_EXERCISE GOAL_
Output the full listing word for word.

### DATA SECTION ###

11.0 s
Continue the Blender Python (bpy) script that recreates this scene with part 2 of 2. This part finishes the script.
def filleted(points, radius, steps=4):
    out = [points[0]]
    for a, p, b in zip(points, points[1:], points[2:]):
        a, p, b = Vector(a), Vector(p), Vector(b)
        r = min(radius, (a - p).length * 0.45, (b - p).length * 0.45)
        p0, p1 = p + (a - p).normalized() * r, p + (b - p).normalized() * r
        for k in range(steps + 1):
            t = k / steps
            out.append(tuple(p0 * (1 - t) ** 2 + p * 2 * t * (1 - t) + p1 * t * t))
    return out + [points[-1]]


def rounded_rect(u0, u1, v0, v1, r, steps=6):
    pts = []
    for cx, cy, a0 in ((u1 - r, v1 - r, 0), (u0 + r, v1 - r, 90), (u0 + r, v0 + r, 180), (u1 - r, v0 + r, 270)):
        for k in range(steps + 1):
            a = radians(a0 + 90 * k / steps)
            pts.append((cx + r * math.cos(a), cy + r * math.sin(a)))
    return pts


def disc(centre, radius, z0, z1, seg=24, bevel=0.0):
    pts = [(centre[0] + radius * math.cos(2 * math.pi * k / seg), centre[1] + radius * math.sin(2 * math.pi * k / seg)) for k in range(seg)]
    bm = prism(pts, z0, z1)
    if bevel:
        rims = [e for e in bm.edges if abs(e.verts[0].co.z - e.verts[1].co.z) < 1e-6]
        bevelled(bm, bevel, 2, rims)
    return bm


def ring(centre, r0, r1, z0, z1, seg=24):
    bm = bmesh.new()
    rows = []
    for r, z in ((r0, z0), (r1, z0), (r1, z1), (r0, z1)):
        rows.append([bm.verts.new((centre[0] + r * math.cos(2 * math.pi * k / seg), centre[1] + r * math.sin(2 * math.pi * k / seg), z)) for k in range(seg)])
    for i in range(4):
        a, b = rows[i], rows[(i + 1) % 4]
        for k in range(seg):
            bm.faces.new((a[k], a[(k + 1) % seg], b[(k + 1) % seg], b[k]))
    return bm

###

_REPLY TO THE TASK_
11.0 s
Continue the Blender Python (bpy) script that recreates this scene with part 2 of 2. This part finishes the script.
def filleted(points, radius, steps=4):
    out = [points[0]]
    for a, p, b in zip(points, points[1:], points[2:]):
        a, p, b = Vector(a), Vector(p), Vector(b)
        r = min(radius, (a - p).length * 0.45, (b - p).length * 0.45)
        p0, p1 = p + (a - p).normalized() * r, p + (b - p).normalized() * r
        for k in range(steps + 1):
            t = k / steps
            out.append(tuple(p0 * (1 - t) ** 2 + p * 2 * t * (1 - t) + p1 * t * t))
    return out + [points[-1]]


def rounded_rect(u0, u1, v0, v1, r, steps=6):
    pts = []
    for cx, cy, a0 in ((u1 - r, v1 - r, 0), (u0 + r, v1 - r, 90), (u0 + r, v0 + r, 180), (u1 - r, v0 + r, 270)):
        for k in range(steps + 1):
            a = radians(a0 + 90 * k / steps)
            pts.append((cx + r * math.cos(a), cy + r * math.sin(a)))
    return pts


def disc(centre, radius, z0, z1, seg=24, bevel=0.0):
    pts = [(centre[0] + radius * math.cos(2 * math.pi * k / seg), centre[1] + radius * math.sin(2 * math.pi * k / seg)) for k in range(seg)]
    bm = prism(pts, z0, z1)
    if bevel:
        rims = [e for e in bm.edges if abs(e.verts[0].co.z - e.verts[1].co.z) < 1e-6]
        bevelled(bm, bevel, 2, rims)
    return bm


def ring(centre, r0, r1, z0, z1, seg=24):
    bm = bmesh.new()
    rows = []
    for r, z in ((r0, z0), (r1, z0), (r1, z1), (r0, z1)):
        rows.append([bm.verts.new((centre[0] + r * math.cos(2 * math.pi * k / seg), centre[1] + r * math.sin(2 * math.pi * k / seg), z)) for k in range(seg)])
    for i in range(4):
        a, b = rows[i], rows[(i + 1) % 4]
        for k in range(seg):
            bm.faces.new((a[k], a[(k + 1) % seg], b[(k + 1) % seg], b[k]))
    return bm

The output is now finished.